В великорусских преданиях уцелело темное воспоминание о мифическом лице Овсеня; обрядовая песня славит его приезд, совпадающий по времени с наступлением нового года:

Мосточик мостили,
Сукном устилали,
Гвоздьми убивали.
Ой Овсень, ой Овсень!
Кому ж, кому ехать
По тому мосточку?
Ехать там Овсеню
Да Новому году.
Ой Овсень, ой Овсень!

Имя Овсень (Авсень, Говсень, Усень) может быть возведено к тому же санскритскому корню ush, к которому возводится и вышеобъясненное имя Остары; согласно с этим производством, Овсень должен означать бога, возжигающего солнечное колесо и дарующего свет миру (т. е. приводящего с собой утро дня или утро года = весну). Весеннее просветление неба постоянно отождествляется и в языке, и в народных поверьях с утренним рассветом; лит. auszra – утренняя заря, auszti – светать, pawasaris i sz-auszta – весна светает, т. е. начинается. У немцев богиня Остара (Зоря) сообщила свое название светлому празднику весны; у нас имя Овсеня сочеталось с праздником новорожденного солнца, так как светило это возгоралось тогда новым пламенем и дневной свет начинал побеждать ночную тьму. По свидетельству Царской грамоты XVII века, в самой Москве в навечерии Рождества Христова многие люди по улицам, переулкам и ямским слободам кликали Коледу и Усень, а в навечерии Богоявления Господня кликали плугу, т. е. возглашали хвалебные песни плугу, с помощью которого возделываются пашни. Одна из обрядовых песен заставляет доброго молодца Овсеня выезжать на свинье:

На чом ему ехати?
На сивинькой свинке.
Чем погоняти?
Живым поросенком.

Черта в высшей степени знаменательная, ибо она указывает на тождество нашего Овсеня со светоносным богом германцев – Фрейром, который в период зимнего солнцеповорота выезжал на небо на златощетинистом борове и которому в это время совершались обильные жертвоприношения.

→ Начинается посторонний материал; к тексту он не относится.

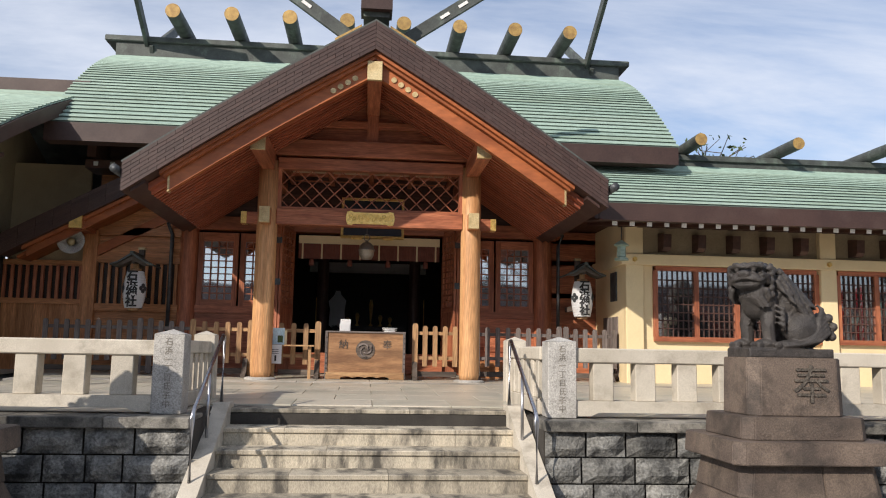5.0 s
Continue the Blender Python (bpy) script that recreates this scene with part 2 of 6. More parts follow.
m_steel = mat("brushed_steel", (0.50, 0.50, 0.52), (0.40, 0.40, 0.42), 0.28, 6, 120, 0.03, (1, 1, 0.1), metal=1.0)
m_iron = mat("dull_iron", (0.10, 0.105, 0.11), (0.065, 0.068, 0.072), 0.5, 6, 60, 0.1, metal=0.6)
m_rope = mat("straw_rope", (0.66, 0.52, 0.29), (0.50, 0.36, 0.18), 0.9, 30, 160, 0.4)
m_paper = mat("white_paper", (0.88, 0.88, 0.88), (0.85, 0.85, 0.86), 0.8, 4, 50, 0.01, vary=0.02, grain=0.04)
m_cloth = mat("white_banner_cloth", (0.86, 0.85, 0.84), (0.80, 0.79, 0.78), 0.85, 3, 200, 0.04, vary=0.04, grain=0.05)
m_redcloth = mat("red_banner_cloth", (0.60, 0.035, 0.045), (0.50, 0.025, 0.035), 0.85, 3, 200, 0.06, vary=0.08)
for cl, tint in ((m_cloth, (0.86, 0.85, 0.83, 1)), (m_redcloth, (0.75, 0.05, 0.06, 1)), (m_paper, (0.85, 0.85, 0.84, 1))):
    n, l = cl.node_tree.nodes, cl.node_tree.links
    tr = n.new("ShaderNodeBsdfTranslucent")
    tr.inputs["Color"].default_value = tint
    mxs = n.new("ShaderNodeMixShader")
    mxs.inputs[0].default_value = 0.42
    l.new(n["Principled BSDF"].outputs[0], mxs.inputs[1])
    l.new(tr.outputs[0], mxs.inputs[2])
    l.new(mxs.outputs[0], n["Material Output"].inputs[0])
m_ink = mat("black_ink", (0.02, 0.02, 0.022), (0.03, 0.03, 0.03), 0.7, 5, 50, 0.0)
# darker copper that paints the shade under each course's lip
m_patinalap = mat("painted_lap_shade", (0.085, 0.115, 0.10), (0.12, 0.155, 0.13), 0.7, 2, 30, 0.05, (0.3, 1, 1), vary=0.2)
# groove shade of carved letters, put into a darker stone colour
m_carve = mat("groove_shade_stone", (0.24, 0.215, 0.18), (0.15, 0.135, 0.115), 0.9, 9, 80, 0.3, grain=0.5)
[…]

Являясь в сей мир, Овсень открывает путь новому лету (новому году), несет из райских стран щедрые дары плодородия и, как определено Божественным судом, так и распределяет их между смертными: одним дает много, с избытком, а других лишает и самого необходимого. Белорусы выражают эту мысль в следующем символическом обряде: накануне Нового года они водят по домам двух юношей, из которых один, называемый богатою Коледою, бывает одет в новое, праздничное платье и имеет на голове венок из ржаных колосьев; на другого же (бедную Коледу) надевают разорванную свитку и венок из обмолоченной соломы. При входе в избу обоих юношей завешивают длинными покрывалами и заставляют хозяина выбирать из них любого; если он выберет «богатую Коледу», то хор поет ему песню, предвещающую урожай и богатство; наоборот, если выбор падет на «бедную Коледу» – это служит предзнаменованием неурожая и бедности. Отсюда объясняется и то важное значение, какое приписывается сербами положайнику: этот первый рождественский гость, от которого зависит все счастье домохозяина и его семьи в течение целого года, является таинственным представителем самого божества; по белорусской пословице «Госьць у дом, Бог у дом».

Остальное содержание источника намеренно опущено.